5- Société civile et enfermement : gouvernement des lieux,
production et circulation des savoirs
Depuis
plusieurs décennies, les associations et ONG sont des acteurs incontournables
d’un nombre important de lieux de privation de liberté. Cette intervention
s’inscrit fréquemment dans un double mouvement de légitimation de la puissance
publique (l’intervention des acteurs associatifs est souvent présentée par les
instances enfermantes comme gage de transparence et de « bonnes pratiques »)

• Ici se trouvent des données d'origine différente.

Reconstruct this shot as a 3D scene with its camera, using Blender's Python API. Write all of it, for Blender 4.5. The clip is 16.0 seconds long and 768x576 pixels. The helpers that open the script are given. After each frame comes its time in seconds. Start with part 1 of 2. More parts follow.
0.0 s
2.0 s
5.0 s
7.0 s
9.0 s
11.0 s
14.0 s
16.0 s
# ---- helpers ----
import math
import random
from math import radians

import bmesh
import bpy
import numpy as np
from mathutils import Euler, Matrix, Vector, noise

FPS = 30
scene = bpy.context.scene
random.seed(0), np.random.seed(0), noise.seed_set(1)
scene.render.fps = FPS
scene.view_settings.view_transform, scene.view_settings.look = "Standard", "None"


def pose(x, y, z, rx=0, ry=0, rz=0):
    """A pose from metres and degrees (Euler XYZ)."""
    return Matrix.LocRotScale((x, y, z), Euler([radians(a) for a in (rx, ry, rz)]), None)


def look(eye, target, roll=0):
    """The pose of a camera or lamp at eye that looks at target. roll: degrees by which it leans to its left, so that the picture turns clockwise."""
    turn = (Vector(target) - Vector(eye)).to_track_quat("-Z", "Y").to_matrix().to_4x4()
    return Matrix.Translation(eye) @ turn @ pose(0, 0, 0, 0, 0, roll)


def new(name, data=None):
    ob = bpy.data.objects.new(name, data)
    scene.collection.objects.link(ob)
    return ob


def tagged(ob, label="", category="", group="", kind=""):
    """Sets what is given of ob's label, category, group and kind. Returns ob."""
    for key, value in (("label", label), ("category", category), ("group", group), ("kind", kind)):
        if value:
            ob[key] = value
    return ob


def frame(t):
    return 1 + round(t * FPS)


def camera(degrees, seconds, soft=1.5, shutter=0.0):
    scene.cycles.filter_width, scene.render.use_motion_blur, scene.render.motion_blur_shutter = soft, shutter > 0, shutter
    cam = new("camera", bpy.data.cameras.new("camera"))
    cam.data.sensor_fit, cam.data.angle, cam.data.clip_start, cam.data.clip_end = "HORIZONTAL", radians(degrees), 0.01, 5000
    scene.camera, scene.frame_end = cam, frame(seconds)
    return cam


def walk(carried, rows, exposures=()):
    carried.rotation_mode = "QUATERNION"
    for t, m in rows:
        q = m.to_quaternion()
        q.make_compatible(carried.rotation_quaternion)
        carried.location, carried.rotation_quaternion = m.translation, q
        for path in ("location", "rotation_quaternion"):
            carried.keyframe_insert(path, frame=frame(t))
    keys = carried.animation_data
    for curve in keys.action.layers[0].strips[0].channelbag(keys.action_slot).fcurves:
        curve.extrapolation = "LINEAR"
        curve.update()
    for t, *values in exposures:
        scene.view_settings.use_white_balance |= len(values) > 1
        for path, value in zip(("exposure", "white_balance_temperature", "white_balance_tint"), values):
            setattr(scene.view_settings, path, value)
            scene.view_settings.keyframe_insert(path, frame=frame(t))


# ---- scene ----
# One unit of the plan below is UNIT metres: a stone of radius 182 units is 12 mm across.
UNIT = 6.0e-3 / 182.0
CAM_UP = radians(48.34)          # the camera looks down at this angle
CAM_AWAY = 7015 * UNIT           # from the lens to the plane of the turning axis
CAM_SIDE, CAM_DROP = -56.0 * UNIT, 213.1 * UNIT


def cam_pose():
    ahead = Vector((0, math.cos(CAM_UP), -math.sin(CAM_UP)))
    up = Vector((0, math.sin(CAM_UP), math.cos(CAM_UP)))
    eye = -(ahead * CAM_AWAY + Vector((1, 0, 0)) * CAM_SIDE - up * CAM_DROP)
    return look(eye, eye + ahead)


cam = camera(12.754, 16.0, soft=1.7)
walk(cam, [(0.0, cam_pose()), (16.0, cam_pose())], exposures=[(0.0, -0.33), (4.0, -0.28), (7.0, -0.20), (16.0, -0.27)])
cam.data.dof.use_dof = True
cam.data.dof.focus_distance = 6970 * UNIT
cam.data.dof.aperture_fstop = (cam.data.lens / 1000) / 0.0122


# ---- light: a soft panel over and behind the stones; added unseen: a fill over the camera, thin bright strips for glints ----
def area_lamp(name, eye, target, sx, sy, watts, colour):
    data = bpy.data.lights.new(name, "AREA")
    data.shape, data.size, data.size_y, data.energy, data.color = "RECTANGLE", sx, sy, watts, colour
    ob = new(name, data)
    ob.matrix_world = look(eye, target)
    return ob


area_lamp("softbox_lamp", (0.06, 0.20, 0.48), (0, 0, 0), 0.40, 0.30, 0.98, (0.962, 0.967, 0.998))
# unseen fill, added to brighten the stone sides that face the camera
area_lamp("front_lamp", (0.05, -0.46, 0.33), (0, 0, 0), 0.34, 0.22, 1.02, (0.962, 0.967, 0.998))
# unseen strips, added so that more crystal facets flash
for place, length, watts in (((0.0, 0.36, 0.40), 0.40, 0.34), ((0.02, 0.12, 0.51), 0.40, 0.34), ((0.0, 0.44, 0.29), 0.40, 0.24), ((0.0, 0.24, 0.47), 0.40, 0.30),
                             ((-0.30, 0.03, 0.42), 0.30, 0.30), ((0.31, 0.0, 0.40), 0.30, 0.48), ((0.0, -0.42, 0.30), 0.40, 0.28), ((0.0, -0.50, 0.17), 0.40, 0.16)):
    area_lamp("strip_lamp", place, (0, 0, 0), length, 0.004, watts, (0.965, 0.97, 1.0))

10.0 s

et de contestation du dispositif d’enfermement (à travers par exemple la mise
en œuvre d’une assistance juridique permettant de questionner la légitimité de
l’enfermement des étrangers). Ce double registre dans lequel s’inscrit
l’intervention associative invite donc à questionner la participation de la
société civile au gouvernement des lieux d’enfermement et notamment aux formes
de son renforcement, de sa mise à l’épreuve, mais aussi de ses éventuels
déplacements. Cette implication de la société civile produit également des
effets sur la production et la circulation de savoirs critiques sur le
confinement. Les rapports des acteurs associatifs ont parfois directement été à
l’origine du déploiement de travaux de recherche, relatifs par exemple aux
conditions de vie des détenus dans les établissements carcéraux, des étrangers
maintenus aux frontières, ou encore des travailleurs migrants confinés dans des
campements. Ces acteurs associatifs produisent non seulement des informations
de première main, mais s’inscrivent aussi dans une forme de recherche-action
remplissant un rôle critique de (contre-)pouvoir. Par ailleurs, pour accéder au
lieu fermé lui-même, de nombreux chercheurs passent par des associations et des
ONG, démarche qui les place de facto dans une posture d’involvement ou
detachement, selon la terminologie de Norbert Elias. Cet axe de réflexion visera
donc aussi à interroger les formes de passage entre monde associatif et
recherche sur la privation de liberté. Quelles sont les bases de la collaboration
entre les chercheurs et le monde associatif, notamment au moment de
l’enquête ? Alors que les liens établis sont parfois étroits et pérennes,
comment leurs visées respectives (production de savoirs d’un côté, démarche
opératoire de l’autre) se combinent-elles ? Quelles conséquences ont-elles
sur l’appréhension de l’enfermement par les chercheurs, ainsi que sur les
interventions des acteurs associatifs et humanitaires ?
Les
contributions proposées dans le cadre de cet appel s’intéresseront donc, dans
une perspective historique ou contemporaine, à ce que le rapprochement des
travaux sur l’enfermement produit en termes de compréhension des rapports de
pouvoir dans les lieux de privation de liberté - et ce plus précisément à
partir des dynamiques spatiales, circulatoires, institutionnelles et de gestion
de la diversité qui les travaillent. Les communications proposant une approche
empirique de ces institutions seront privilégiées, et les contributions
collectives avec une dimension comparative entre différents types d’enfermement
seront particulièrement appréciées.
Ce colloque clôture le programme de recherche TerrFerme
(Les dispositifs de l’enfermement. Approche territoriale du contrôle politique
et social contemporain) financé par l’ANR et le Conseil Régional
d’Aquitaine (http://terrferme.hypotheses.org/). Il ne s’intéresse pas seulement aux trois types d’espaces appréhendés par l’équipe
(prisons, centres de rétention et logements contraints de travailleurs
migrants), mais à une liste ouverte d’institutions de privation de liberté.
Sensible à différents contextes et terrains d’étude (régimes autoritaires ou
démocratiques, pays développés ou en développement), il cherchera à favoriser
le dialogue entre disciplines et traditions nationales de recherche sur
l’enfermement.
Les langues
de travail du colloque seront le français et l'anglais.